▶ _RECORDED DATA_:
◆ ◆ ◆ ◆
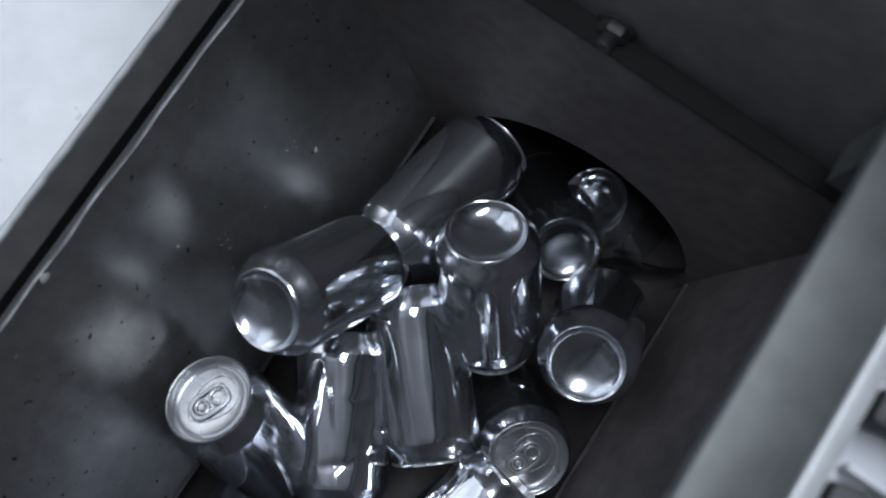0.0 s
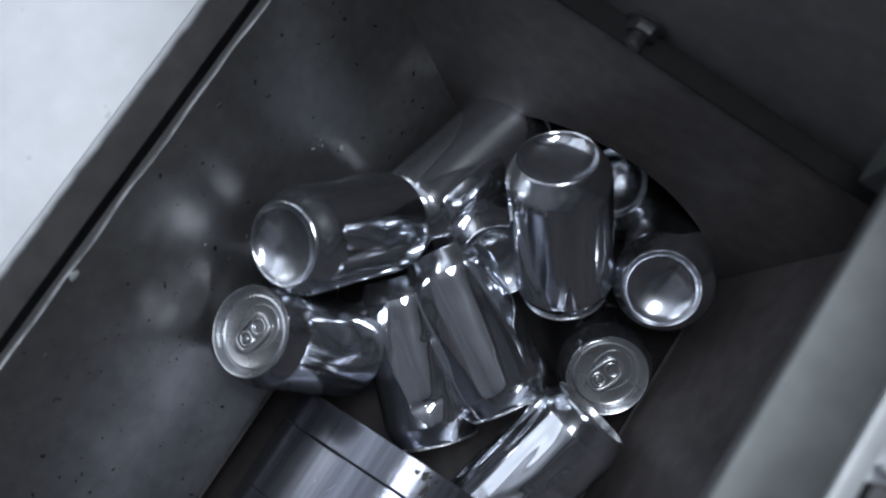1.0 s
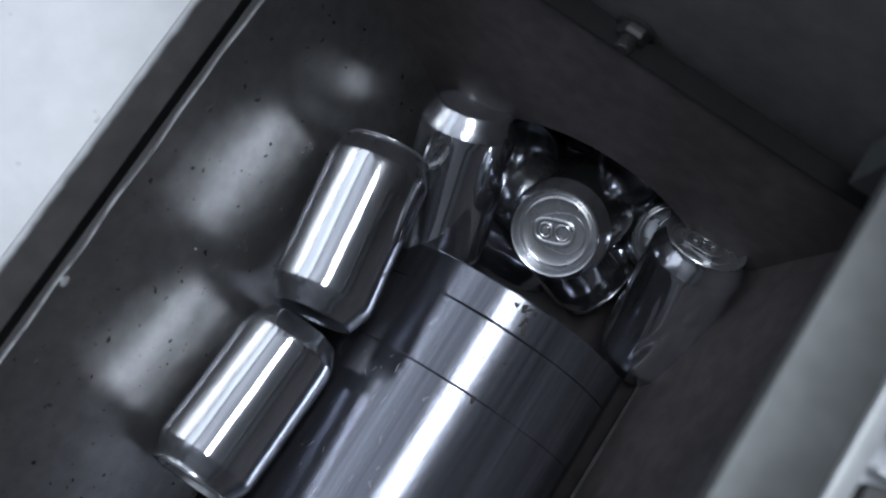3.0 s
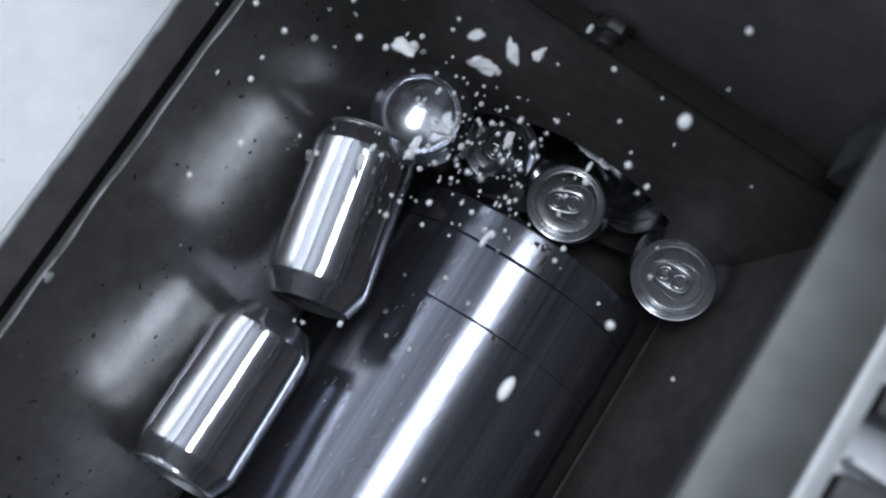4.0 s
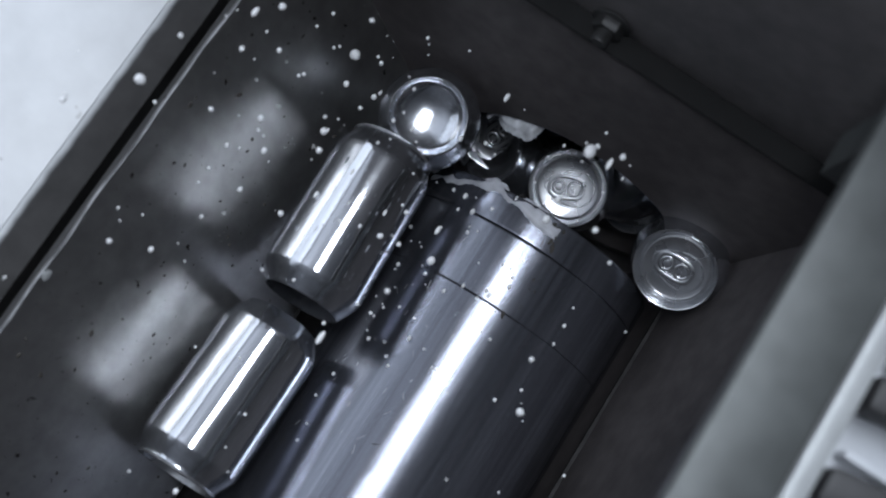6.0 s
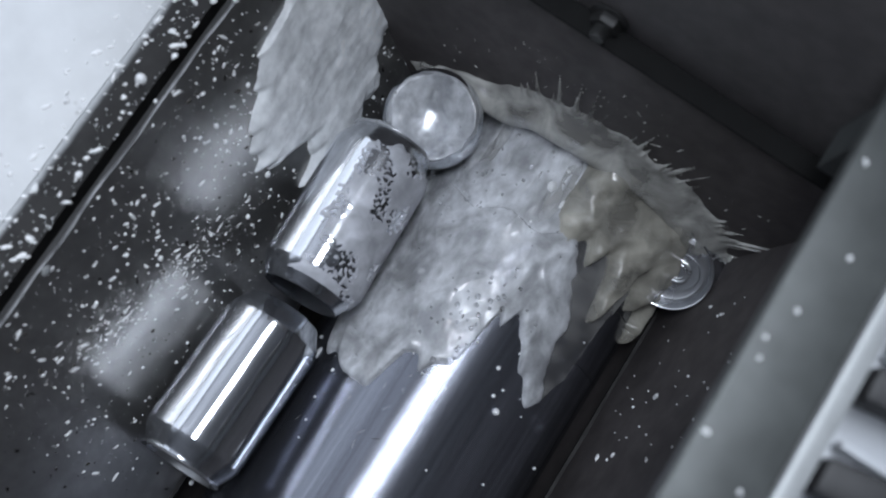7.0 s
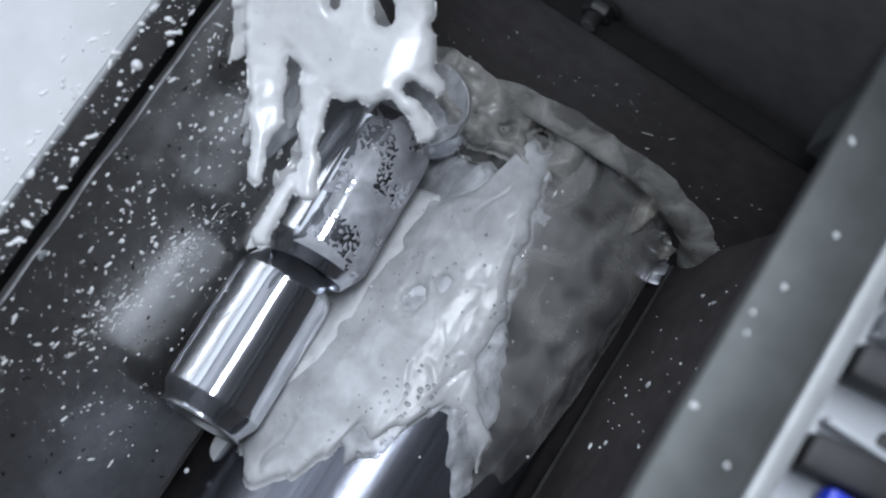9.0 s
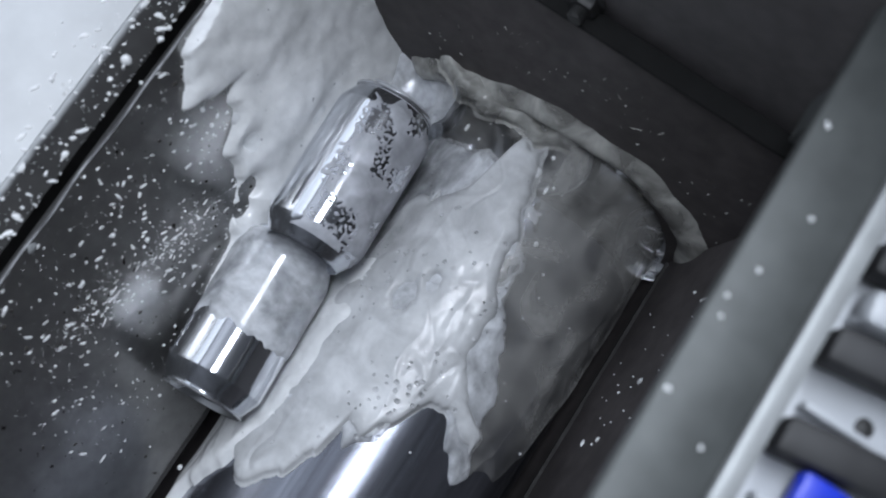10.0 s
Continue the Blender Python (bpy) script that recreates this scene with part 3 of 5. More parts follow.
◆ ◆ ◆ ◆
Transcribe the listing above verbatim. Omit the pictures.

▶ _SOLUTION TO THIS EXERCISE_:
0.0 s
1.0 s
3.0 s
4.0 s
6.0 s
7.0 s
9.0 s
10.0 s
Continue the Blender Python (bpy) script that recreates this scene with part 3 of 5. More parts follow.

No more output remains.